The Nature Fakers Controversy warred on the pages of the newspapers for weeks and months. The New York Times declared that the Burroughs’ blow had initiated the “War of the Naturalists.” The Naturalist Realists, or Sham Naturalists, were being labeled Yellow Journalists; liars who wrote only that which served their goals, whether what they purported was fact or not. Readers throughout the country would have to come to their own opinion. Some had no problem with either type of writing, others condemned both. More could care less about the folds of the dispute. The most important result of this controversy was an increased attention towards nature, and more specifically, how best to appreciate nature. By the middle of the first decade of the 20th century these questions arrived at the forefront of the national consciousness.
Plenty of ink was spilled recording this profound, albeit brief, shift in collective consciousness. In the next three years Roosevelt was signing the Antiquities Act of 1906 into la. Monumental legislation that ensured the power to protect cherished land would be inculcated from the debilitating partisan squabbling in the House.
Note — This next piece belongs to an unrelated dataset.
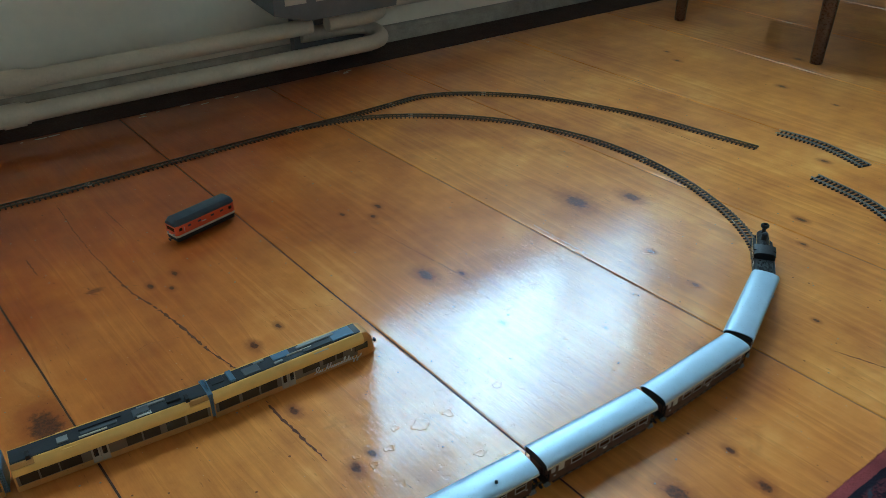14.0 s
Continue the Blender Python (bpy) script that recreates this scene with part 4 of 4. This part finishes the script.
def railcar_section(label, length, cab, seed, doors_at, windows, gear):
    """One body of the railcar. Its cab, if it has one, is at -x."""
    ob = thing("railcar_section", None, None, label, "model railcar", group="gold articulated railcar")
    h = length / 2
    rings = [rail_ring(-h), rail_ring(h)]
    if cab:
        rings = [rail_ring(-h, 0.74, 0.56), rail_ring(-h + 0.0022, 0.86, 0.74), rail_ring(-h + 0.0070, 0.96, 0.93), rail_ring(-h + 0.0125, 1.0, 1.0), rail_ring(h)]
    part("body", loft(B(), rings), M["bronze"], ob, "bronze painted sides")
    x0 = -h + (0.0140 if cab else 0.0004)
    for sy in (-1, 1):
        e = 0.0009
        quad = [(sy * (RW + e), RH - 0.0012), (sy * (RW + e), RH + 0.0012), (sy * (0.0134 + e), 0.0303), (sy * (RT - 0.0004), 0.0336), (sy * (RT - 0.0016), 0.0337), (sy * (RT - 0.0016), 0.0322), (sy * 0.0126, 0.0290)]
        notch = [(x0, h - 0.0004)] if cab else [(x0 + 0.020, h - 0.020)]
        bm = prism(B(), quad, notch[0][0], notch[0][1])
        if not cab:
            low = [(sy * (RW + e), RH - 0.0012), (sy * (RW + e), RH + 0.0012), (sy * (0.0138 + e), 0.0288), (sy * 0.0130, 0.0282)]
            prism(bm, low, x0, notch[0][0])
            prism(bm, low, notch[0][1], h - 0.0004)
        part("cornice", bm, M["gold"], ob, "bright gold slanted cornice")
        band = box(B(), ((x0 + h) / 2 + (0.004 if cab else 0), sy * (RW + 0.0001), 0.0160), (h - x0 - (0.010 if cab else 0.003), 0.0004, 0.0132))
        part("window_band", band, M["taupe"], ob)
        for wx, ww in windows:
            z, tall = (0.0180, 0.0084) if cab and wx < 0 else (0.0162, 0.0122)
            part("window", box(B(), (wx, sy * (RW + 0.0003), z), (ww, 0.0005, tall), 0.0002), M["smoked"], ob)
        for dx in (-0.0041, 0.0041):
            d = part("door", box(B(), (doors_at + dx, sy * (RW + 0.0004), 0.0140), (0.0078, 0.0006, 0.0192), 0.0002), M["door"], ob, "pale grey door leaf")
            part("door_window", box(B(), (doors_at + dx, sy * (RW + 0.0008), 0.0170), (0.0042, 0.0004, 0.0100), 0.0002), M["pane"], d)
        if cab:
            o = part("script", script_mark(0.060, 0.0084, seed), M["white"], ob, "cream-white flowing script ornament")
            o.matrix_basis = Matrix.Translation((-h + 0.018, sy * (RW + 0.0006), 0.0058)) if sy < 0 else Matrix.Translation((-h + 0.078, sy * (RW + 0.0006), 0.0058)) @ Matrix.Rotation(math.pi, 4, "Z")
            part("side_cab_window", box(B(), (-h + 0.0180, sy * (RW - 0.0002), 0.0182), (0.0170, 0.0016, 0.0080), 0.0003), M["pane"], ob)
            bm = box(B(), (-h + 0.0305, sy * (RW + 0.0003), 0.0196), (0.0016, 0.0004, 0.0042))
            part("emblem", bm, M["cream"], ob, "small cream emblem")
        bm = box(B(), (x0 + 0.052, sy * 0.0120, 0.0310), (0.018, 0.0014, 0.0022))
        bm.transform(Matrix.Translation((0, sy * 0.0006, 0)))
        part("roof_flap", bm, M["cream"] if cab else M["gold"], ob)
    part("roof_deck", prism(B(), [(-0.0097, 0.0328), (0.0097, 0.0328), (0.0088, 0.0342), (-0.0088, 0.0342)], x0 + 0.0005, h - 0.0005), M["slate"], ob, "dark slate-grey roof")
    for gx, gy, gl, gw, gh, mat in gear:
        part("roof_unit", box(B(), (gx, gy, 0.0341 + gh / 2), (gl, gw, gh), 0.0003), M[mat], ob)
    for sx in (-1, 1):
        x = sx * (h - 0.028)
        part("bogie", box(B(), (x, 0, 0.0022), (0.030, 0.020, 0.0044), 0.0006), M["under"], ob)
    if cab:
        bm = loft(B(), [[(-h - 0.0003, -0.0098, 0.0100), (-h - 0.0003, 0.0098, 0.0100), (-h + 0.0028, 0.0108, 0.0205), (-h + 0.0028, -0.0108, 0.0205)], [(-h + 0.003, -0.0098, 0.0100), (-h + 0.003, 0.0098, 0.0100), (-h + 0.006, 0.0108, 0.0205), (-h + 0.006, -0.0108, 0.0205)]])
        part("windscreen", bm, M["pane"], ob)
        bm = rod(B(), (-h - 0.007, 0, 0.0070), (-h + 0.002, 0, 0.0070), 0.0009, 8)
        box(bm, (-h - 0.0078, 0, 0.0070), (0.0022, 0.0042, 0.0042), 0.0004)
        part("coupling", bm, M["under"], ob)
        part("socket", rod(B(), (-h - 0.002, 0, 0.0070), (-h + 0.001, 0, 0.0070), 0.0020, 10), M["white"], ob, "white coupler socket")
    bm = B()
    for k in range(3):
        prism(bm, [(-0.0128, 0.0045), (0.0128, 0.0045), (0.0132, 0.0345), (-0.0132, 0.0345)], h + 0.0002 + k * 0.0016, h + 0.0012 + k * 0.0016)
    part("bellows", bm, M["steelblue"], ob, "blue-grey gangway bellows")
    return ob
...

The law gave the president the unilateral authority to establish any natural element of scientific of cultural import a protected national monument. It was only recently that President Obama eclipsed Roosevelt’s record for protecting the most public lands. On top of monuments, America enshrined national parks and created the boy scout movement. An entire literary genre, unprecedented legislation, and a mainstream cultural movement all demarcated the crescendo of American nature phillia. For nature to be a national priority is rare. The pendulum forces of the industrial revolution reversed course and swung towards conservation. It was the combination of these forces and timely technological and cultural advancements that drew American’s interest outdoors.
The debate raged until the scientists came out in support of Roosevelt and the real naturalists. Just as quickly as the Shams became popular did their interest fade. For his part Roosevelt leaned on his his diplomatic sensibility and ended the Controversy with a more conciliatory tone. He urged for a continuation in the pursuit of understanding of our natural counterparts. He called for, “[a] real knowledge and appreciation of wild things, of trees, flowers, birds, and of the grim and crafty creatures of the wilderness which give us added beauty and health to life.” For the Shams, it was too much ‘Meerkat Manor’ and not enough ‘Planet Earth.’ On the other hand, some inferences the Sham’s made about the nature of the wild were true. By bucking the prevailing wisdom and intuiting elevated faculties in nature they allowed for the future understanding of living things. Perhaps more important they made them easier to empathize with and therefore easier to appreciate. Merely tolerating nature as a reductive entity leaves something to be desired. Once you’ve come to revere nature you’re more awakened to the reality that by looking into nature you can understand more about us. Whether you consider yourself to be a Real or Sham Naturalist, this Yellow Journalist can agree with that.